Leadership and decision-making: the ability to change your mind
Changing your mind sometimes requires a lot of intelligence and #confidence.
We’re on the brink of nuclear war…no apparent reason to change our minds. And yet…
In this scene, the commander of an American nuclear submarine has been ordered to destroy the Red October, a Soviet nuclear submarine. The USSR’s political authorities have explained to their US counterparts that the Red October’s commander has become uncontrollable…
The US commander obeys initial orders. He is at sea. He can hardly communicate with his superiors. There’s no reason to change his mind. And yet, on board, an officer convincingly defends another hypothesis that will lead the commander to change his mind.
How can this be? If he’s right to change his mind, he’ll be congratulated.
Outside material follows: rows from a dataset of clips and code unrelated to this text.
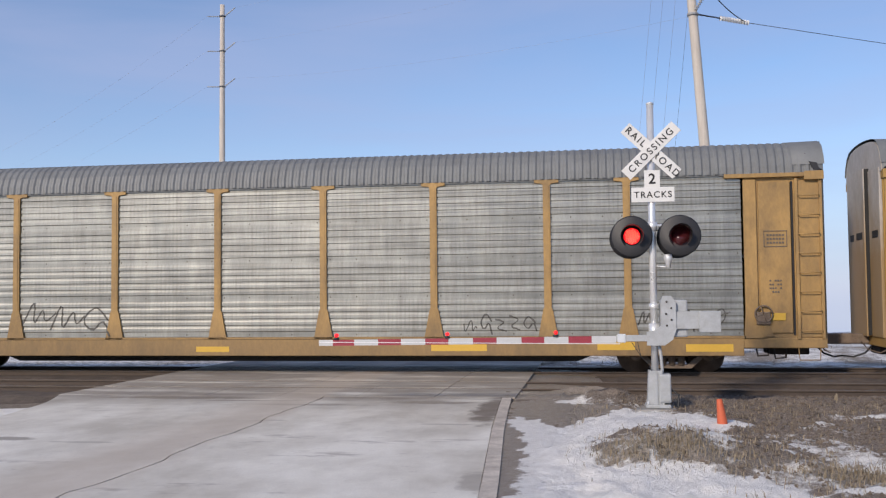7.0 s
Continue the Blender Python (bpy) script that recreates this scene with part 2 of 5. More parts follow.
    "arm_red": mat("arm_red_stripe", (0.29, 0.028, 0.045), 0.5, 0, 0.15, 3, 40, 0),
    "arm_white": mat("arm_white_stripe", (0.50, 0.51, 0.51), 0.5, 0, 0.1, 3, 40, 0),
    "pole": mat("weathered_pole_wood", (0.58, 0.53, 0.46), 0.85, 0, 0.18, 0.8, 18, 0.2, (6, 6, 0.5), (0.40, 0.35, 0.30), 0.5),
    "wire": mat("conductor_wire", (0.03, 0.03, 0.035), 0.5, 0.2, 0.1, 3, 30, 0),
    # blue put into the wire colour so thin wires fade into the hazy sky
    "wire_far": mat("sky_faded_aluminium_wire", (0.30, 0.34, 0.42), 0.6, 0.1, 0.1, 3, 30, 0),
    "porcelain": mat("pale_insulator", (0.72, 0.72, 0.70), 0.25, 0, 0.05, 5, 30, 0),
    "polymer": mat("grey_insulator", (0.30, 0.31, 0.32), 0.5, 0, 0.1, 5, 30, 0),
    "rail": mat("rail_steel", (0.075, 0.055, 0.042), 0.7, 0.1, 0.25, 3, 30, 0.1),
    "rail_head": mat("worn_rail_head", (0.17, 0.14, 0.12), 0.5, 0.5, 0.1, 3, 30, 0),
    "tie": mat("creosoted_tie", (0.055, 0.042, 0.034), 0.85, 0, 0.3, 2, 30, 0.3, (0.6, 3, 3)),
    "ballast": mat("ballast_stone", (0.115, 0.09, 0.07), 0.9, 0, 0.5, 3, 22, 0.9, (1, 1, 1), (0.07, 0.053, 0.04), 0.6),
    "crossing": mat("crossing_concrete", (0.34, 0.33, 0.31), 0.75, 0, 0.2, 1.5, 30, 0.2, (1, 1, 1), (0.14, 0.12, 0.105), 0.7),
    "stone": mat("loose_stone", (0.14, 0.112, 0.087), 0.95, 0, 0.5, 3, 40, 0.3),
    "cone": mat("faded_orange_plastic", (0.58, 0.12, 0.05), 0.6, 0, 0.15, 3, 40, 0.03),
    "straw": mat("dry_grass_straw", (0.27, 0.22, 0.15), 0.9, 0, 0.45, 2, 30, 0),
    "cable": mat("black_cable", (0.02, 0.02, 0.02), 0.5, 0, 0.1, 3, 30, 0),
    "kerb": mat("worn_kerb_concrete", (0.58, 0.52, 0.44), 0.8, 0, 0.25, 2.0, 30, 0.15, (1, 1, 1), (0.34, 0.29, 0.24), 0.8),
    "filler": mat("dirty_joint_filler", (0.24, 0.185, 0.14), 0.9, 0, 0.3, 3, 30, 0.1),
    "haze_trees": mat("hazy_far_trees", (0.30, 0.34, 0.40), 1.0, 0, 0.15, 0.02, 0.2, 0),
}


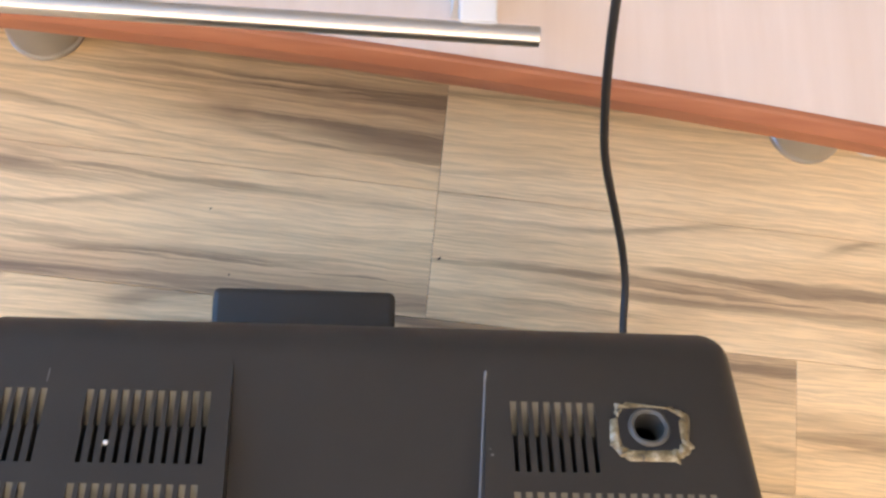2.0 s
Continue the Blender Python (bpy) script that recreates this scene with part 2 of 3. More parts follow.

If he’s wrong, he’ll not only be punished, but could even cause World War III!
The commander does his job: he decides.
👉The final effect sought (EFR)
The commander has a global understanding of his mission.
Destroying Red October is just one objective, but not the EFR. His overall or strategic mission is to deter the USSR and preserve peace. The global mission is superior to an objective. The objective can change.
👉 Mental flexibility
The commander then reprograms the entire sequence, considering the cases that do not conform, and leaves himself the possibility of going back.
By exploring a new path, risk-taking becomes very important. If he loses his “bet”, the loss could be significant and he will have to fight without the element of surprise. If he wins this bet, the profit will be maximum.
Allowing opposing opinions, being able to hear them, is one of the keys to collective intelligence and the signature of great leaders.
Changing one’s mind at such a moment denotes the great self-confidence possible when an “authentic” alignment is made between oneself, one’s convictions, orders and the environment.
👉The “safety circle
This is the environment created by a confident hierarchy, which knows that the commander cannot receive orders every second, and that he must therefore assess the situation autonomously in order to make decisions in line with the EFR.
Self-confidence is reinforced by the confidence of the hierarchy. But it is guaranteed if this hierarchy inspires trust, if it accepts the share of risk inherent in trust.
A leader capable of changing his mind at a crucial moment does what he’s paid to do: take the risk of making decisions based on trust.